Walking out of the Whataburger after we’d finished our lunch my senses were alerted by the approach of another strange figure, another potential threat. This man had a lumberjack beard, shaved head, and his features were obscured behind a dark bandana. This man didn’t ask for eight cents. This man demanded all our money.
“This is a stick-up.”
Then my brother unmasked himself and hugged me there in the parking lot, hard. I could feel every tendon in his arms, every rib and muscle, all more solid and real than the burger I’d just eaten. Paul had called earlier in the drive to see that I’d gotten out okay and again while we were eating. He’d planned the reunion covertly. Not even my father knew he’d been following us.
“I can see it in your eyes,” he said, his arm still hung around my shoulder. “You’ve got that deer-in-the-headlights look. You’re overwhelmed, aren’t you? I know how you feel.”

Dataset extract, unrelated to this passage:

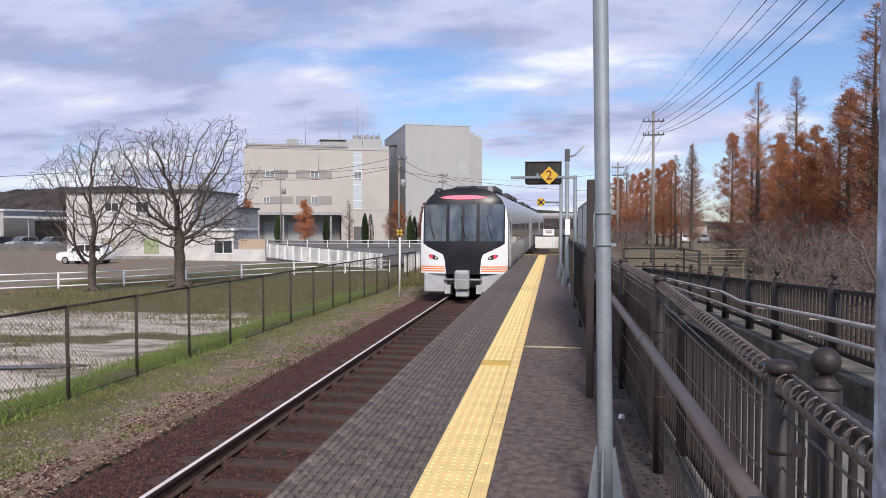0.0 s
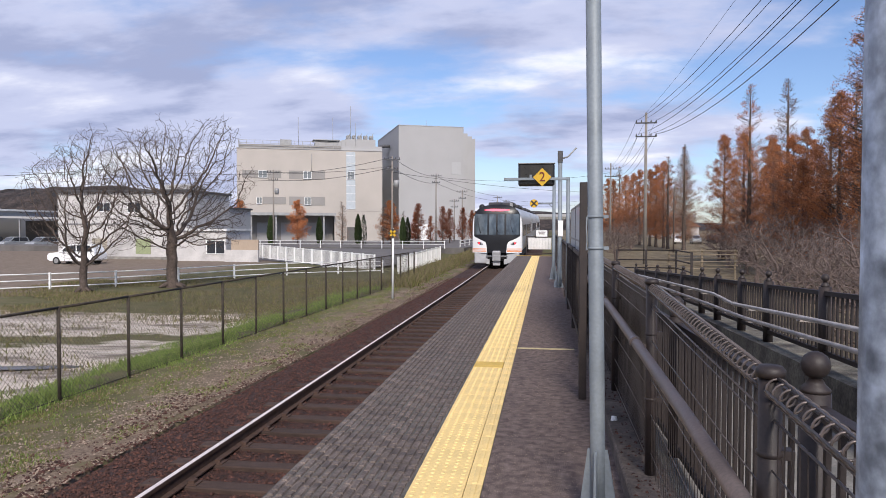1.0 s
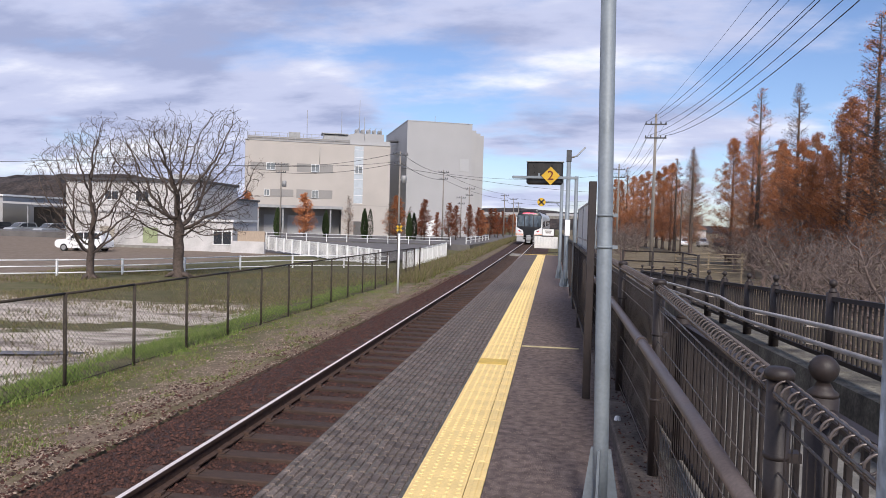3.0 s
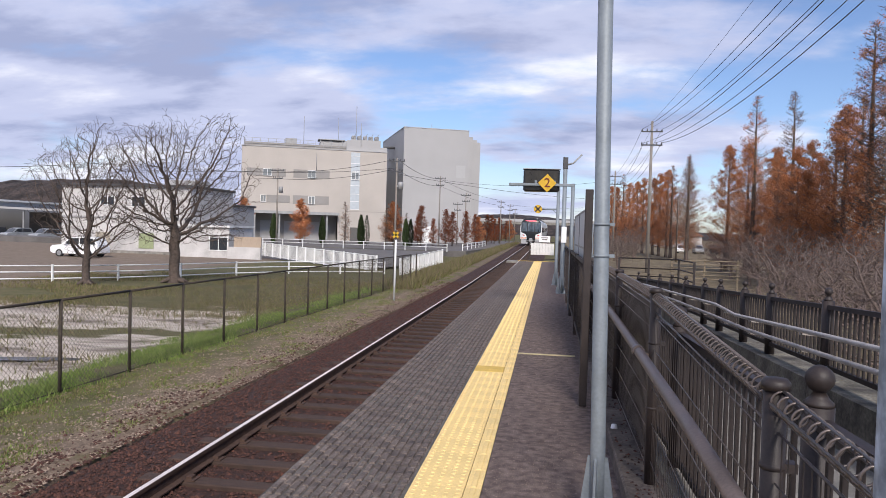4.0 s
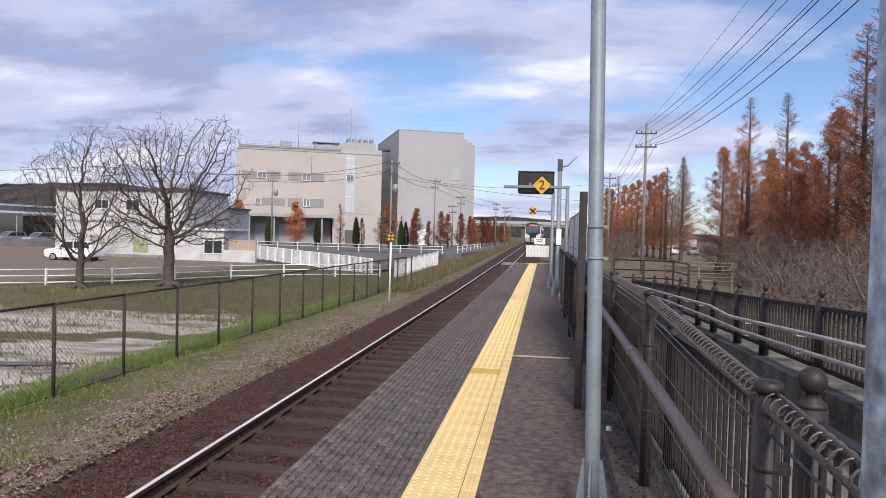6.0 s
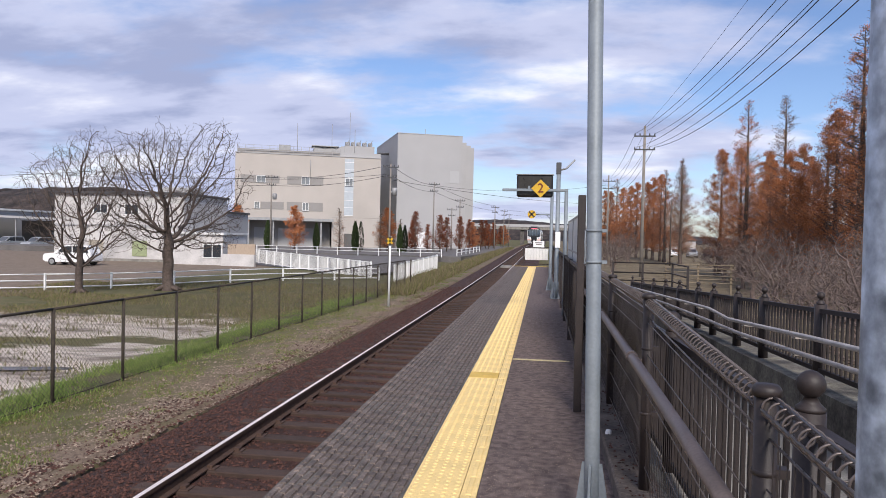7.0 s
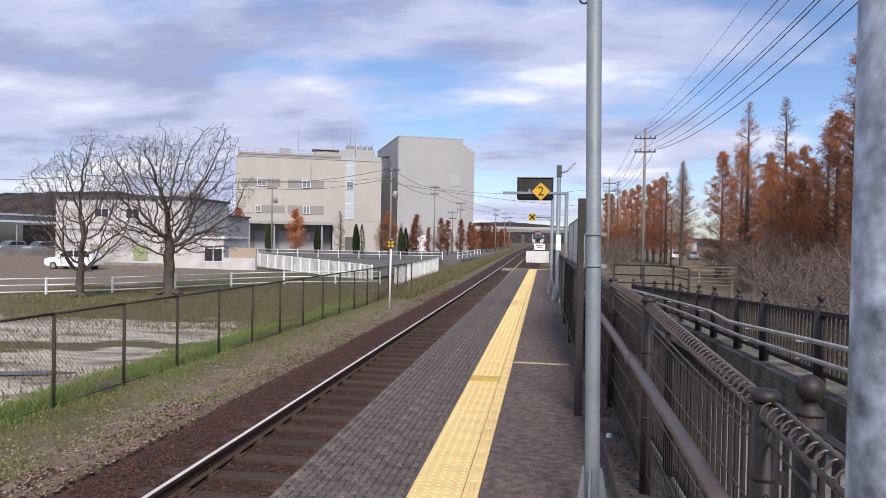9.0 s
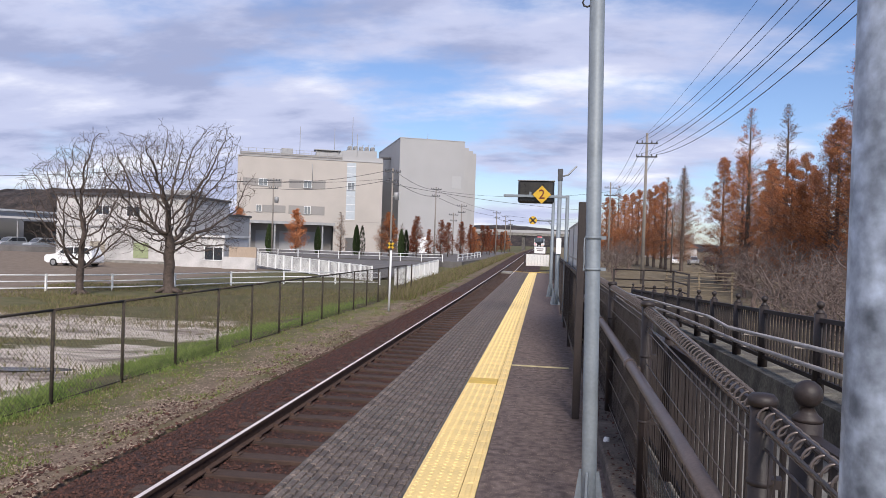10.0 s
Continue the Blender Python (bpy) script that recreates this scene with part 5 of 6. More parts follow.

Paul got out of prison last May.
Back on the highway while I fumbled to pull up directions on my father’s iPhone, Dad nudged my elbow.
Paul sped ahead of us laying on the horn. On the back window of his Jeep he’d painted a message in thick white script: Congratulations! Welcome home!
It was the fan fare I’d missed earlier in the day.
Then the driver-side window slid down and confetti like multi-colored shotgun blast sprayed the air, smacked against our windshield, and skittered down the highway.